Tiffan Schmidt, Author of Send me a Sign (2012)
Books and Babies and BIRTHDAYS
It’s my birthday today (cupcakes for everyone!). I officially turned 32 at some early o’clock.
But I want to write about my 30th birthday—and since it’s MY day, you should let me. Or, rather, I want to write about the months leading up to my 30th birthday.
Here’s a fact about me: I like plans. I make lists.*
I had a list entitled: THINGS TO ACCOMPLISH BEFORE 30.
It was a list I made sometime after college and before the big three-oh. It was full of gems like:
Learn to speak Italian—*brushes dust off Rosetta Stone software*
Run a marathon — *thinks fondly of the six months I spent in PT*
Buy a house —*Oh, this one we DID do! Remind me to send in my mortgage check*
But there were two incomplete items that broke my heart. They were the first things on the list:
1) Have children!
2) Publish first novel!
Neither of these is an over-night accomplishment. Since I’d paid attention in middle school health class, nine months before September 10, 2010, I was pretty darn sure that the first one wasn’t going to happen. I was feeling bleak about the second one too.
In that fun way that my mind works, I began to fixate on these two things: Books & Babies. Books & Babies. My thoughts bounced between the two topics like some horribly depressing game of ping-pong.
I convinced myself that if I didn’t meet my deadline for the dreams, they were never going to happen. I let myself feel that I’d failed. That I was a failure. And since I was about to turn THIRTY! I started to believe that I was about to be an OLD failure.**
It was STUPID. I fully admit this. *** My ability to write wasn’t going to evaporate when the digit at the front of my age changed from two to three, and neither was my ability to be a mother. I’d made the deadlines for my dreams, and I could change them.

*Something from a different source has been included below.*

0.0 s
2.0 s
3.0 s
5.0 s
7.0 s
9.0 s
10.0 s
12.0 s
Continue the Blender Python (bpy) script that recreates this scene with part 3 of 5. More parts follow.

So I did. *Feel free to cue triumphant music or mentally insert some .gif of great-achievement using your preferred Olympian*
I still wanted books & babies—that was never going to change—but I eliminated the expiration date. They became LIFE goals. The only deadline was the ultimate DEADline.
And on my thirtieth birthday I blew out my candles without even a thought to my long-lost list.

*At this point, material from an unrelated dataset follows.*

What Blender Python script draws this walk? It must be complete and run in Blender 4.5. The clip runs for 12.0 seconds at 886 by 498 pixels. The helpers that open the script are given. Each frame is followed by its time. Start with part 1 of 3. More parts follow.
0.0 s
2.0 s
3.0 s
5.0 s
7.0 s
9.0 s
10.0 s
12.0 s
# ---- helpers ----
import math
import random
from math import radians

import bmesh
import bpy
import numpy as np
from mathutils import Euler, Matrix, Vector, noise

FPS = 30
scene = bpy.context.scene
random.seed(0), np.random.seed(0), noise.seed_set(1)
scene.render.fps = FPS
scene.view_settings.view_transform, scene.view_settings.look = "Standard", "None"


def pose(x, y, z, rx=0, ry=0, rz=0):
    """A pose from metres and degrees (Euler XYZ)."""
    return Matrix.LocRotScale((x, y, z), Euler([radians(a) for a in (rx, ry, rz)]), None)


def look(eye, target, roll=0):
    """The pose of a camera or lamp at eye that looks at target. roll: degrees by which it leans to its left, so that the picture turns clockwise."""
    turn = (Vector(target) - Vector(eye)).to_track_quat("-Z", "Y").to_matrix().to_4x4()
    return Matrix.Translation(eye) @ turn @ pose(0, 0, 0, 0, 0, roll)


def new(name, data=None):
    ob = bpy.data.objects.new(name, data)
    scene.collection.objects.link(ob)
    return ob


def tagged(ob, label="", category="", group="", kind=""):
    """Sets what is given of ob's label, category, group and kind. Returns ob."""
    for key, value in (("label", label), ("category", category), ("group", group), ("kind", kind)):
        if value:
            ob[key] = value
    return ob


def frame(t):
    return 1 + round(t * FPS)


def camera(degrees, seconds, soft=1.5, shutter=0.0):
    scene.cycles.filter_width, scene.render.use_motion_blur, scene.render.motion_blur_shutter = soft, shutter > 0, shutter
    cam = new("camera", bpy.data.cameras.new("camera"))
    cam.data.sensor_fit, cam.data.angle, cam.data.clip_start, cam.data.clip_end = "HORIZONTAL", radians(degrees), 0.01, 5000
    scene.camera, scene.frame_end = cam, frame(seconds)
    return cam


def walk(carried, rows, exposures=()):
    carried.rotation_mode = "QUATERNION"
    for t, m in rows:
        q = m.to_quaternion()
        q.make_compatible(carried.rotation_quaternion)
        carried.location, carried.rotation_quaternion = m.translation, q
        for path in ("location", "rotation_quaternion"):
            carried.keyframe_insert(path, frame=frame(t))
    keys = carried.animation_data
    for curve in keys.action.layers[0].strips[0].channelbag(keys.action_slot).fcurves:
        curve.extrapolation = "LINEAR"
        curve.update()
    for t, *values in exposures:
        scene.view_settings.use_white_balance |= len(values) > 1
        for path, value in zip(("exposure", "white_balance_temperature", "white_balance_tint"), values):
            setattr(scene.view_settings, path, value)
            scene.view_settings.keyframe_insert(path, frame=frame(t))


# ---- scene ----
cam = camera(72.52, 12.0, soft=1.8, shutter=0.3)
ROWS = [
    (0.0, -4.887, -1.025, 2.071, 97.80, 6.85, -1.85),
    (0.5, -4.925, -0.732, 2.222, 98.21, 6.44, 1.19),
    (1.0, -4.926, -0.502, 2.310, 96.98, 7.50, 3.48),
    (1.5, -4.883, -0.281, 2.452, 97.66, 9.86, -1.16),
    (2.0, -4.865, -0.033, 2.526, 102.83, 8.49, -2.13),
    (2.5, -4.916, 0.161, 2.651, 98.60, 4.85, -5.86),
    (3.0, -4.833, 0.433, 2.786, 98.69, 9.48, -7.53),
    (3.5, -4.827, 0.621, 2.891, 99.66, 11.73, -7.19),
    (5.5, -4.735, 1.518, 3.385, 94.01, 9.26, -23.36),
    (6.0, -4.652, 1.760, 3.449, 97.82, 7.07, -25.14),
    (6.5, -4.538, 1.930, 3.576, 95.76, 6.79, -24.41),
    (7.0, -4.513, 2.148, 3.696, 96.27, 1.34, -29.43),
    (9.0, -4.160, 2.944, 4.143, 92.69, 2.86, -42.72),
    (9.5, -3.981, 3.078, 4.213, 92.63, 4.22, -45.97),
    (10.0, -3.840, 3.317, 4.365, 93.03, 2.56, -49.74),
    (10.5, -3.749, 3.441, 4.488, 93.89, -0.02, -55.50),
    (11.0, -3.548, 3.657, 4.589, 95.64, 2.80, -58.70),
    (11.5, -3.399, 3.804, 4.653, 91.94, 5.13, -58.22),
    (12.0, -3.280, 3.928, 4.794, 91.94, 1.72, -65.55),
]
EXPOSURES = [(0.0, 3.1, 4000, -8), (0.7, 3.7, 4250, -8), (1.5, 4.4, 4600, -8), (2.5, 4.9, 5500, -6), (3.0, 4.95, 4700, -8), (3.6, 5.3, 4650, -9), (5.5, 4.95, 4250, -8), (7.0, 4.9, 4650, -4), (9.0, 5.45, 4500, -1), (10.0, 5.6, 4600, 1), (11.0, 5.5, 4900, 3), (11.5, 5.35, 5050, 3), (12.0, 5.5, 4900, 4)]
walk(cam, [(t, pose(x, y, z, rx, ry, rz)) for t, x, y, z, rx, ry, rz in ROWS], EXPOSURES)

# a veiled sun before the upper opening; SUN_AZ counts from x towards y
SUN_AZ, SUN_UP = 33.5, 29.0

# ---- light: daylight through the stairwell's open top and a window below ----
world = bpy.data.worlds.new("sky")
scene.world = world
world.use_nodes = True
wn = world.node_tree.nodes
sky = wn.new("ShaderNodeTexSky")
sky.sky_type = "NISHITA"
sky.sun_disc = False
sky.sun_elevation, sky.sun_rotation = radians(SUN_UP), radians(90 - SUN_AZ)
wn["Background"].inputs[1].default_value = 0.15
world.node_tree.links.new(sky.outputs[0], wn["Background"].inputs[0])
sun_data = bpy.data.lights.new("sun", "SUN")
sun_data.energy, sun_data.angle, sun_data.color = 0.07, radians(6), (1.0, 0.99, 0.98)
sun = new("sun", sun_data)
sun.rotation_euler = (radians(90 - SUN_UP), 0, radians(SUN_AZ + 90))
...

It’s possible the wish I made had something to do with SEND ME A SIGN, which was about to go on sub—and would sell that spring when I was 30 and a half. And that will FINALLY be in bookstores in three weeks!**** But I might be wrong. It’s probably more likely that my candle-wish had something to do with my five-months gigantic twin belly and for a safe arrival of The Schmidtlets who are currently tearing around my house like the wild 22-month-old imps they are.
Today’s lesson: Don’t give your dreams a deadline.

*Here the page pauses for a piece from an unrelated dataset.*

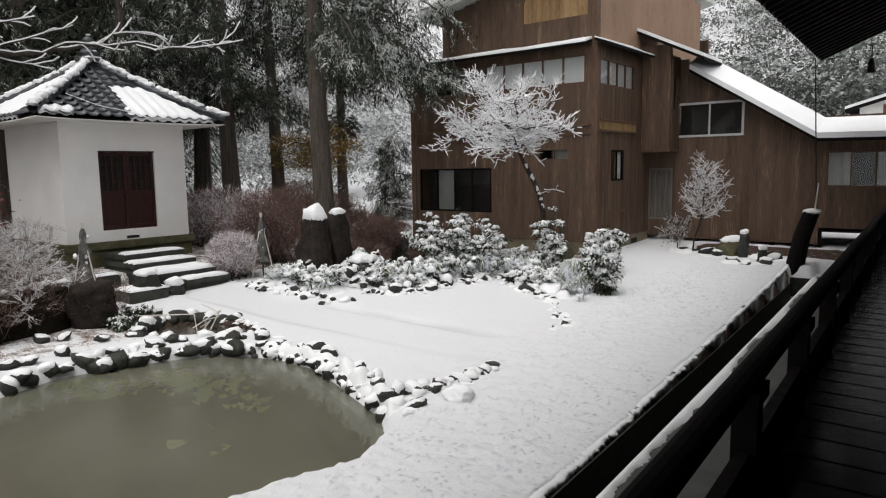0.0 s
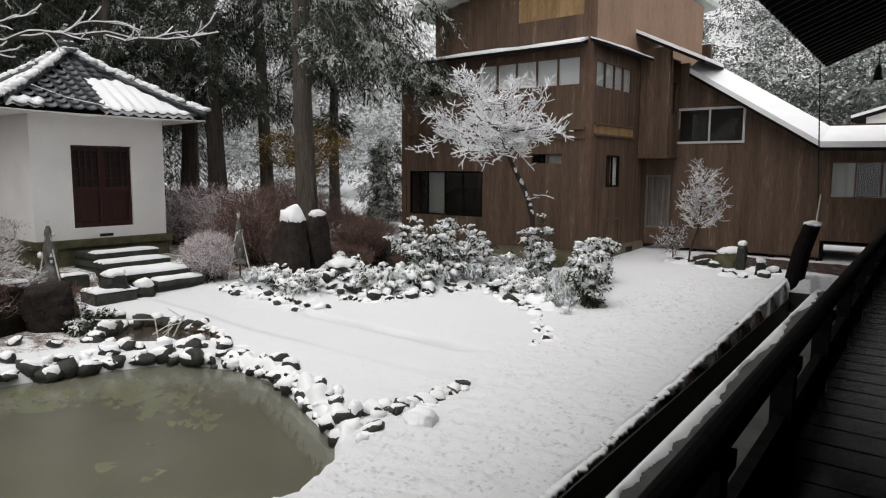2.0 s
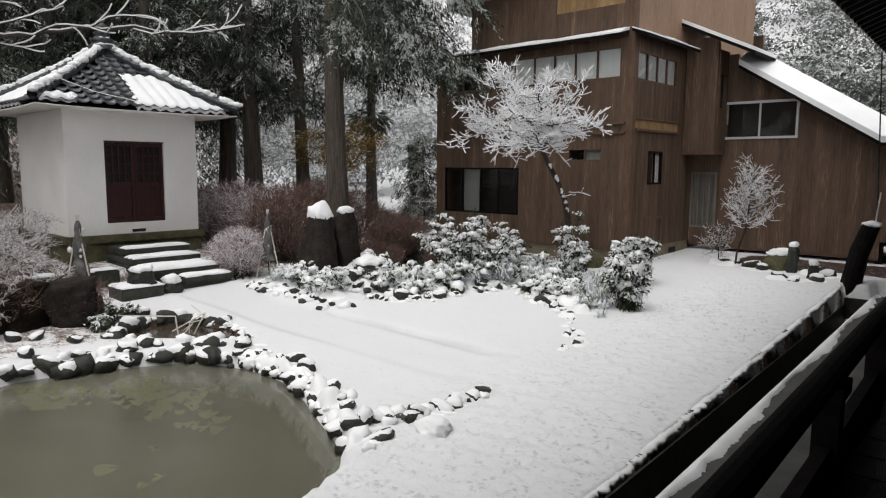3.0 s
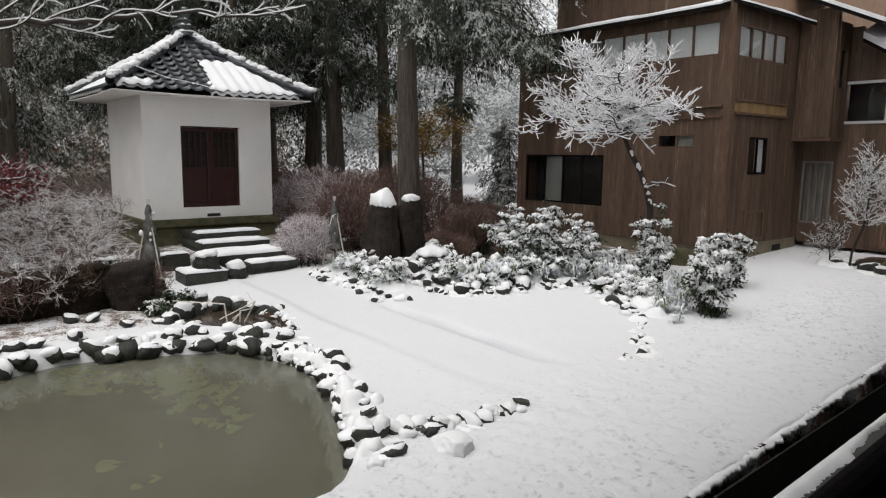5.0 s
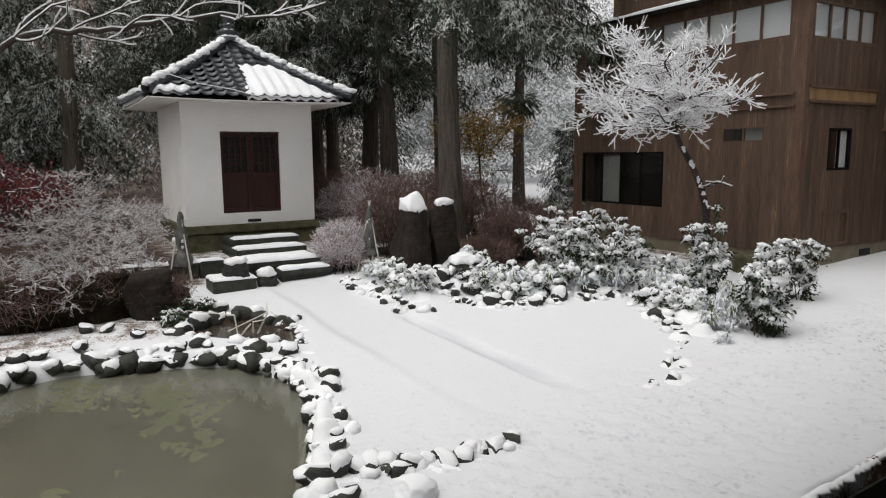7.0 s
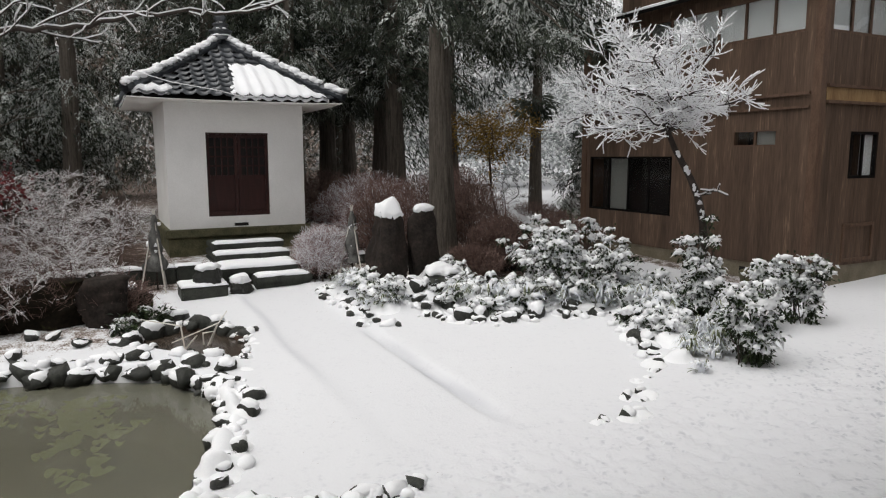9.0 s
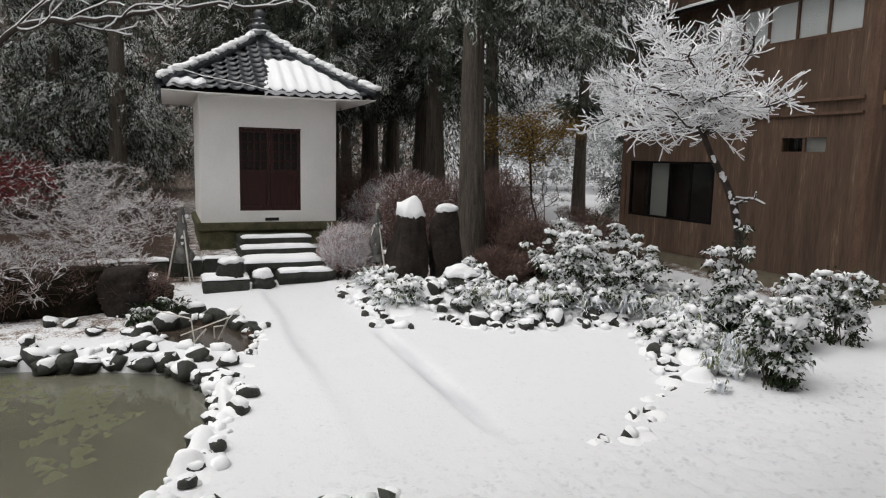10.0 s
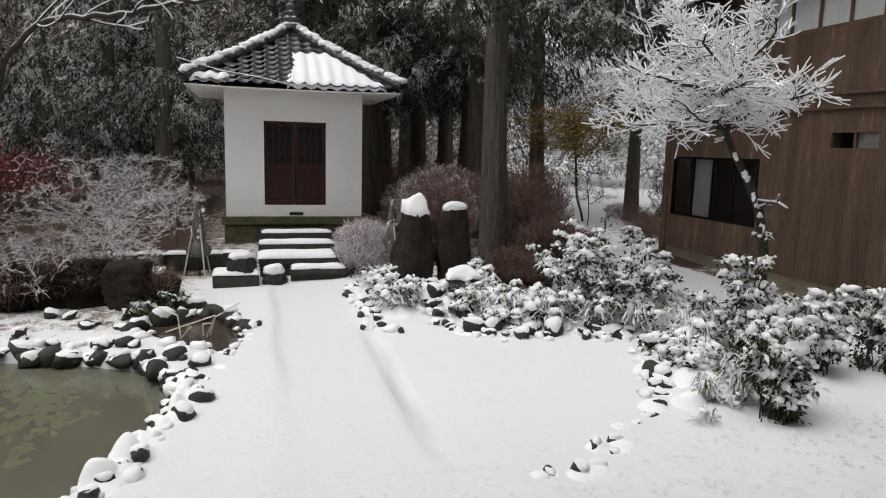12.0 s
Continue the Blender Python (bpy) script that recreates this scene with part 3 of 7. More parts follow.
block("vent", (SX1 - 0.01, 7.62, 1.17), (SX1 + 0.012, 7.92, 1.235), INTERIOR_SHADE, shrine)
# doors: two leaves with a lattice above a panel
for side, (a, b) in enumerate(((DY0, (DY0 + DY1) / 2 - 0.004), ((DY0 + DY1) / 2 + 0.004, DY1))):
    leaf = block("door", (SX1 - 0.13, a, DZ0), (SX1 - 0.10, b, DZ0 + 0.82), DOOR_RED, shrine, label="dark red door leaf with glazed lattice")
    for lo, hi in (((a, DZ0), (a + 0.07, DZ1)), ((b - 0.07, DZ0), (b, DZ1)), ((a + 0.072, DZ1 - 0.08), (b - 0.072, DZ1)), ((a + 0.072, DZ0 + 0.80), (b - 0.072, DZ0 + 0.9)), ((a + 0.072, DZ0), (b - 0.072, DZ0 + 0.1))):
        block("rail", (SX1 - 0.098, lo[0], lo[1]), (SX1 - 0.06, hi[0], hi[1]), DOOR_RED, leaf)
    for k in range(1, 4):
        y = a + 0.07 + k * (b - a - 0.14) / 4
        block("bar", (SX1 - 0.096, y - 0.017, DZ0 + 0.902), (SX1 - 0.072, y + 0.017, DZ1 - 0.082), DOOR_RED, leaf)
    for k in range(1, 4):
        z = DZ0 + 0.9 + k * (DZ1 - 0.08 - DZ0 - 0.9) / 4
        block("bar", (SX1 - 0.09, a + 0.072, z - 0.017), (SX1 - 0.070, b - 0.072, z + 0.017), DOOR_RED, leaf)
    block("pane", (SX1 - 0.125, a + 0.03, DZ0 + 0.86), (SX1 - 0.118, b - 0.03, DZ1 - 0.03), INTERIOR_SHADE, leaf)
block("door_frame", (SX1 - 0.15, DY0 - 0.002, DZ1), (SX1 + 0.004, DY1 + 0.002, DZ1 + 0.03), DOOR_RED, shrine)
# roof: four faces between the eaves and the apex
EZ, AZ, OV = 3.93, 5.36, 0.72
apex = np.array((SCX, SCY, AZ))
corners = [np.array(c) for c in ((SX1 + OV, SY0 - OV, EZ), (SX1 + OV, SY1 + OV, EZ), (SX0 - OV, SY1 + OV, EZ), (SX0 - OV, SY0 - OV, EZ))]


def roof_point(k, u, w, lift=0.0):
    """A place on roof face k: u along the eave 0..1, w up the slope 0..1; the slope sags and its corners turn up."""
    a, b = corners[k], corners[(k + 1) % 4]
    e = a + (b - a) * u
    p = e + (apex - e) * w
    p = p.copy()
    p[2] += lift - 0.06 * math.sin(math.pi * min(w, 1)) * (1 - 0.3 * abs(2 * u - 1)) + 0.03 * abs(2 * u - 1) ** 3 * (1 - w) ** 2
    return p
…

Also, cake is delicious… and frosting is surprisingly difficult to remove from a dog’s fur. (Thank you, Schmidtlets!)
* I like to pretend my chaos is CONTROLLED chaos. Plans & lists help with this illusion.
**Thirty is not old. Neither is 32. I’ll let you know when I reach OLD, but I don’t expect it to happen for a good long time.
*** Hello, Hindsight! Lookin’ good!
****Actually, three weeks & one day… Yes, I HAVE had a countdown on my wall for the past few months.
Send Me a Sign Blurb
Mia’s used to being the perfect teenager: pretty, popular, smart, caring. But that was before she was diagnosed with leukemia. Now, her father has become Captain Cancer Facts and her mother is obsessed with maintaining Mia’s image. Her maybe-more-than-a-friend, Gyver, is judging her decision not to tell the other cheerleaders that she’s sick. Her life’s about to change and she’s terrified by the loss of control.
Mia’s always been superstitious, but as her body starts to feel like it belongs less to her and more to the doctors and their needles, she becomes irrationally dependent on horoscopes, fortune cookies, and good luck charms. As chemotherapy replaces cheerleading and platelets replace parties, Mia just wants normal back. But despite searching for clues in everything from songs on the radio to her Magic 8 Ball, her future is coming up Outlook not so good.